Seldom has a 5-2 starting point felt so tantalising, and Liverpool could never relax on their seemingly commanding position. The threat was always there. Salah, meanwhile, now knows the pointlessness of not celebrating goals against former clubs. At Anfield, Salah was apologetic about his two first-half goals, raising his palms and avoiding the group hug. His reward was to be jeered by Roma fans on his old hunting ground - a more rational approach, if a little ungracious.
Roma have been derided as semi-final impostors. But you could hardly question their spirit. They pressed and hustled, hounding Liverpool’s two young full-backs, Andy Robertson and Alexander-Arnold, and giving Van Dijk the biggest test of his Liverpool career, four months in. Roma went direct, whipping diagonal balls forward and trying to create mayhem in Loris Karius’s penalty box.

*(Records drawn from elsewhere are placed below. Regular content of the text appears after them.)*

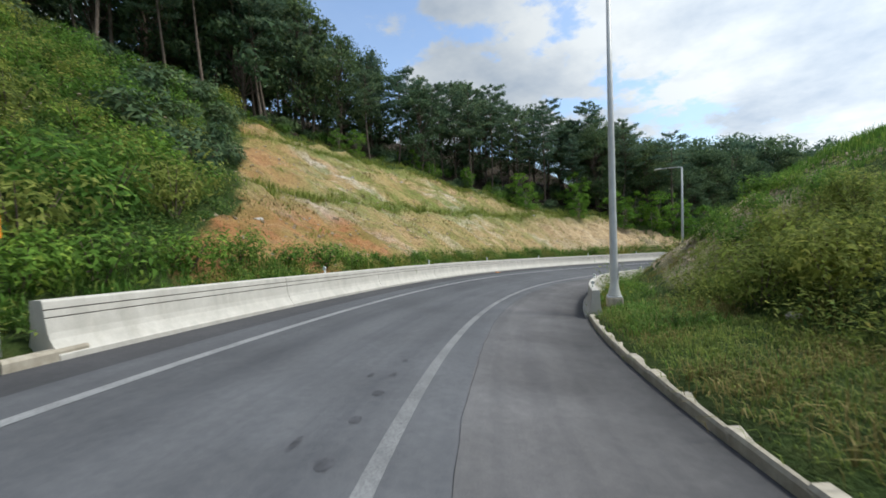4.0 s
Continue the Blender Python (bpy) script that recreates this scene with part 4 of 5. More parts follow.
# the front rows of the hill's wood, then its inside
wood((P, P, W, W, O), 34.5, 58, 14.5, 30, 3.3, keep=lambda s, o: in_wood(s, o) and o < wood_edge(s) + 11)
wood((P, W, W), 33.0, 44, 30, 66, 4.2, keep=lambda s, o: in_wood(s, o) and o < wood_edge(s) + 9)
wood(("slim_pine",), 34.5, 52, 14.5, 34, 2.7, (0.76, 0.90), keep=lambda s, o: in_wood(s, o) and o < wood_edge(s) + 4.5)
wood((N, N, N, P), 35.2, 60, 22, 36, 5.0, (0.80, 0.96), keep=lambda s, o: in_wood(s, o) and o > wood_edge(s) + 9)
wood((N, N, N, W), 35.6, 60, 36, 46, 4.8, keep=lambda s, o: in_wood(s, o) and o > wood_edge(s) + 8)
wood((N, N, W), 35.8, 52, 46, 66, 4.8, keep=lambda s, o: in_wood(s, o) and o > wood_edge(s) + 8)
wood((H,), 35.5, 57, 14.5, 60, 3.0, (0.6, 1.05), keep=lambda s, o: in_wood(s, o - 0.5) and o < wood_edge(s) + 6)
# bushy slope between the wood and the bared cut
wood((B, B, "pale_bush", B, "pale_bush", H), 49.5, 75, 8.7, 34, 2.15, (0.75, 1.4), keep=lambda s, o: s < bare_from(o) - 0.4 and s > 48 + max(0, 14 - o) * 0.45 and o < 33)
# wood over the cut
above = lambda s, o: o > crest(s) + 4.0 and s > 59
wood((P, P, P, P, O), 58, 76, 9, 44, 3.7, (0.62, 0.78), keep=lambda s, o: above(s, o) and o < crest(s) + 14)
wood((P, P, P, P, O), 76, 87, 9, 44, 3.6, (0.74, 0.92), keep=lambda s, o: above(s, o) and o < crest(s) + 13)
wood((P, P, P, O), 87, 105, 9, 30, 3.5, (0.66, 0.82), keep=lambda s, o: above(s, o) and o < crest(s) + 13)
wood((N, N, P), 58, 82, 16, 62, 5.2, (0.64, 0.82), keep=lambda s, o: above(s, o) and o > crest(s) + 13)
wood((O,), 82, 108, 14, 38, 4.4, (0.66, 0.80), keep=lambda s, o: crest(s) + 9 < o < crest(s) + 19)
wood((H, H, B), 66, 103, 6, 46, 2.7, (0.6, 1.05), keep=lambda s, o: crest(s) + 4.0 < o < crest(s) + 9.5)
wood((B, Y, H, H), 62, 88, 6, 36, 2.5, (0.4, 0.75), keep=lambda s, o: crest(s) + 1.2 < o < crest(s) + 5.5)
wood((B, Y, Y, H), 88, 97, 6, 28, 2.4, (0.5, 0.95), keep=lambda s, o: crest(s) + 1.4 < o < crest(s) + 5.0)
wood((B, Y, Y, Y), 97, 109, 6, 28, 2.4, (0.75, 1.3), keep=lambda s, o: crest(s) + 1.4 < o < crest(s) + 5.0)
# wood at the end of the ramp
for k, (s, o, q) in enumerate(((113.2, 7.6, 0.36), (115.4, 7.2, 0.42), (117.0, 8.4, 0.32), (119.3, 7.8, 0.3), (110.6, 8.6, 0.4), (122.5, 9.0, 0.25), (96.0, 12.6, 0.7), (100.5, 10.6, 0.75), (103.5, 10.2, 0.7), (91.5, 15.6, 0.8))):
    put("young_tree", k, stand(s, -o, q, 77 * k))
for k, (s, o, q) in enumerate(((101, 16.5, 0.9), (103.5, 15.8, 0.92), (105.2, 18.5, 1.0), (107, 16.4, 0.95), (102, 20, 1.0), (106.5, 21, 1.0), (104.2, 22.5, 1.05))):
    put(P if k % 3 == 1 else "leafy_tree", k, stand(s, -o, q * (0.85 if k % 3 == 1 else 1), 77 * k))
end_edge = lambda s: float(np.interp(s, [a for a, _ in WOOD_END], [b for _, b in WOOD_END]))
wood(("leafy_tree", O, P), 102, 109, 17, 40, 3.9, (0.82, 0.96), keep=lambda s, o: end_edge(s) < o < end_edge(s) + 9)
wood(("leafy_tree",), 109, 116, 14, 22, 3.9, (0.68, 0.80), keep=lambda s, o: end_edge(s) < o < end_edge(s) + 3.5)
wood((O,), 109, 116, 18.5, 40, 3.8, (0.68, 0.80), keep=lambda s, o: end_edge(s) < o < end_edge(s) + 9)
wood(("leafy_tree",), 116, 125, 16, 27, 3.8, (0.88, 1.0), keep=lambda s, o: end_edge(s) < o < end_edge(s) + 3.5)
wood((O,), 116, 125, 19.5, 40, 3.8, (0.88, 1.0), keep=lambda s, o: end_edge(s) + 3.5 < o < end_edge(s) + 9)
wood((O,), 125, 139, 12, 40, 3.5, (0.76, 0.88), keep=lambda s, o: end_edge(s) < o < end_edge(s) + 9)
wood((N,), 114, 139, 20, 46, 4.6, (0.68, 0.82), keep=lambda s, o: o > end_edge(s) + 7)
wood((H, B), 104, 139, 10, 40, 2.8, (0.3, 0.5), keep=lambda s, o: end_edge(s) - 2.5 < o < end_edge(s) + 1)
wood((B, B, B, Y), 111, 132, 7, 20, 3.4, (0.25, 0.5), keep=lambda s, o: 7 < o < end_edge(s) - 2 and tr.random() < 0.6)


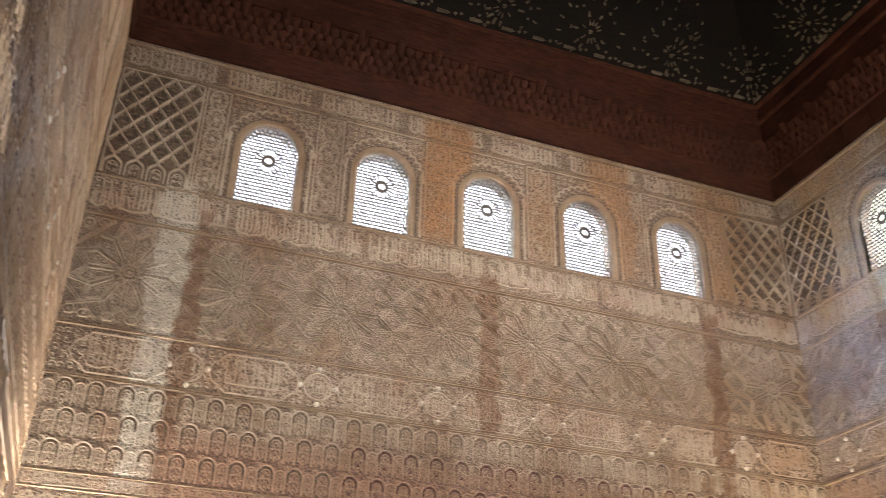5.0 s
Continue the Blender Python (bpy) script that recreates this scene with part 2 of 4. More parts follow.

With eight minutes left, Klopp sent Ragnar Klavan on as a fifth defender in place of Mane, but even then the tension was maintained - and intensified when Radja Nainggollan struck from long-range with five minutes left, and then scored from the penalty spot. Desperation, of different kinds, gripped both teams.
It hurts so much that #ASRoma’s incredible dream of going all the way to Kiev is over but you’ll be there in your new colours.
Good luck in the #UCL final @MoSalah#ForzaRoma#YNWApic.twitter.com/BOsVgoKLjI
— AS Roma English (@ASRomaEN) May 2, 2018
Football ceases to be academic at this point. It becomes a ferocious battle of wills. You either stand or break. Purists will say that no tie with so many goals can be hailed as a classic. But it’s too early in Liverpool’s return as European heavyweights to be throwing academic caveats at them.
They were forged by fire in this tumultuous semi-final, which propels them into a final against another team, Real Madrid, who made it to Kiev the hard way. Liverpool earned another stroll round the pitch and a song.